The point I'm making is that normal folks will not dock it or goof around with touchscreen compromises in order to run Windows, which they will also have to install themselves! This is the opposite of a smooth, integrated, pick-up-and-play experience.

Since MS makes hardware now, what's to keep them from making a handheld that runs the Xbox version of Windows?

1 comments

Valve's core audience consists of PC Gamers. Any PC Gamer has to be used to a little tinkering. It comes with using a PC instead of a console.

A Microsoft handheld would run less games that a Steam Deck with Windows because console exclusives like Horizon Zero Dawn are available on Steam but will never be on Xbox. An Xbox device also wouldn't support emulators or someone's existing Steam library.

I don't know to what extent it would be worth it for Microsoft to dabble in that area. PlayStation Vita didn't work out so well for Sony.
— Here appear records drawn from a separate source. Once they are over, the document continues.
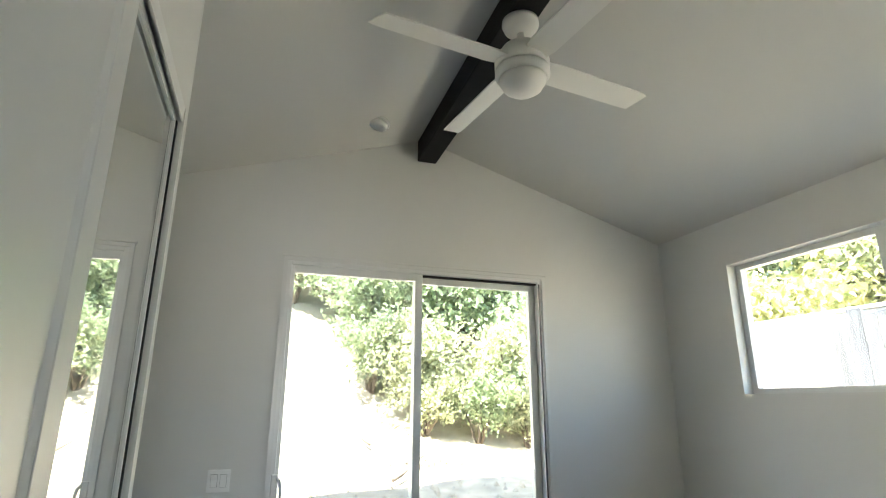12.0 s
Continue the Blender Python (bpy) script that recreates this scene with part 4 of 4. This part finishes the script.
p = glazed(BY1 + 0.01, D0 + 0.0, 1.385, 0.036, 2.372, 0.05, 0.055)
glazed(BY1 + 0.056, 1.338, D1 - 0.031, 0.036, 2.365, 0.05, 0.055)
bm = bmesh.new()
box(bm, 0.500, 0.537, BY1 - 0.008, BY1 + 0.0095, 0.925, 1.13, bevel=0.004)
tube(bm, [(0.533, BY1 + 0.0, 0.95), (0.546, BY1 - 0.022, 0.965), (0.556, BY1 - 0.03, 1.03), (0.546, BY1 - 0.022, 1.095), (0.533, BY1 + 0.0, 1.11)], 0.01, 10, up=(1, 0, 0))
part("handle", bm, VINYL, p, "white pull handle")
part("insect_screen", boxed(D0 + 0.05, 1.338, BY1 + 0.104, BY1 + 0.105, 0.05, 2.36), SCREEN, door_2, "grey insect screen").visible_shadow = False

# Shadow under the head track, drawn as a thin dark box.
part("track_shadow", boxed(1.39, D1 - 0.032, BY1 + 0.02, BY1 + 0.05, 2.357, 2.3685), GAP, door_2, "dark strip drawn for the track's shadow")
part("jamb_strip", boxed(D1 - 0.0305, D1 - 0.018, BY1 - 0.0048, BY1 - 0.0042, 0.04, 2.36), GREYPRINT, door_2, "flat grey strip down the jamb")

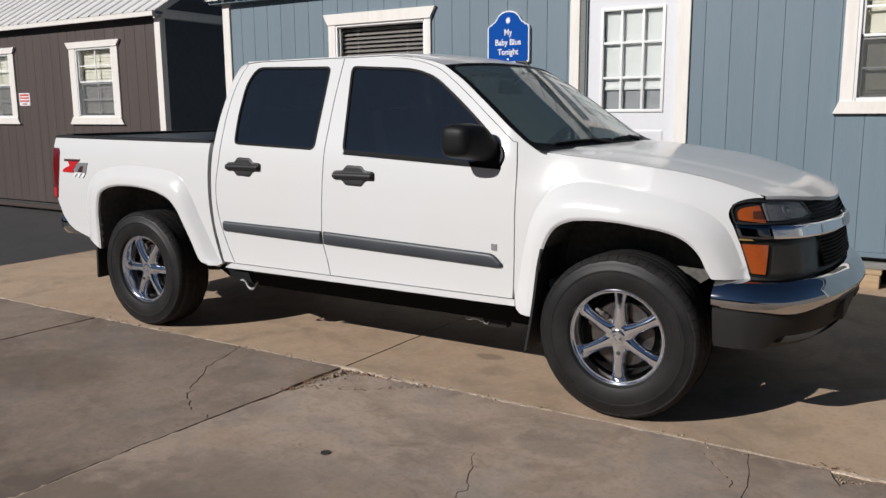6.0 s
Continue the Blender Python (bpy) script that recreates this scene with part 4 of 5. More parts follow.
A_EDGE = curve_through([(-0.40, 1.189), (-0.444, 1.203), (-0.537, 1.262), (-0.77, 1.438), (-0.90, 1.532), (-1.02, 1.604)], 4)
WIN_F = fillet([(-1.556, 1.166), (-0.60, 1.114), (-0.585, 1.185), (-0.724, 1.304), (-0.90, 1.439), (-1.06, 1.550), (-1.20, 1.592), (-1.613, 1.617)], [0.03, 0.01, 0.02, 0.1, 0.1, 0.09, 0.1, 0.035])
WIN_R = fillet([(-2.372, 1.193), (-1.757, 1.170), (-1.762, 1.619), (-2.325, 1.634), (-2.385, 1.54), (-2.392, 1.34)], [0.03, 0.04, 0.03, 0.06, 0.1, 0.1])
B_LO = curve_through([(-1.652, 0.487), (-1.668, 0.56), (-1.697, 0.69), (-1.690, 0.85), (-1.684, 1.05), (-1.684, 1.26), (-1.687, 1.44), (-1.678, 1.662)], 3)
F_SEAM = curve_through([(-0.527, 0.487), (-0.517, 0.72), (-0.514, 0.99), (-0.518, 1.12), (-0.532, 1.225)], 3)
R_SEAM = curve_through([(-2.388, 0.487), (-2.418, 0.54), (-2.468, 0.665), (-2.500, 0.80), (-2.507, 0.95), (-2.488, 1.09), (-2.484, 1.22), (-2.489, 1.35), (-2.477, 1.483), (-2.445, 1.590), (-2.410, 1.648)], 3)
DOOR_A = curve_through([(-0.555, 1.232), (-0.80, 1.418), (-0.95, 1.527), (-1.06, 1.592), (-1.20, 1.634), (-1.36, 1.655)], 4)
G2 = 0.003
front_door = [(x - G2, z) for x, z in F_SEAM] + DOOR_A + [(x + G2, z) for x, z in B_LO[::-1]]
rear_door = [(x - G2, z) for x, z in B_LO] + [(x + G2, z) for x, z in R_SEAM[::-1]]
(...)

Xbox runs Windows so MS could make everything work on a handheld device w/ Windows w/ an Xbox-style UI. Xbox ran Windows from the very beginning. Only the "chrome" is different.
I doubt Microsoft would make a handheld that was "open" like the Steam Deck. They'd follow the console business model of only allowing software from the Microsoft store and it would likely not sell very well. It would be Windows Phone all over again.
True. But Nintendo has sold very well from their proprietary handheld device and its store. So they probably think they can. Maybe they can. They already have a great UI in Xbox and a great library of games that will run. They might not need anything else to make it.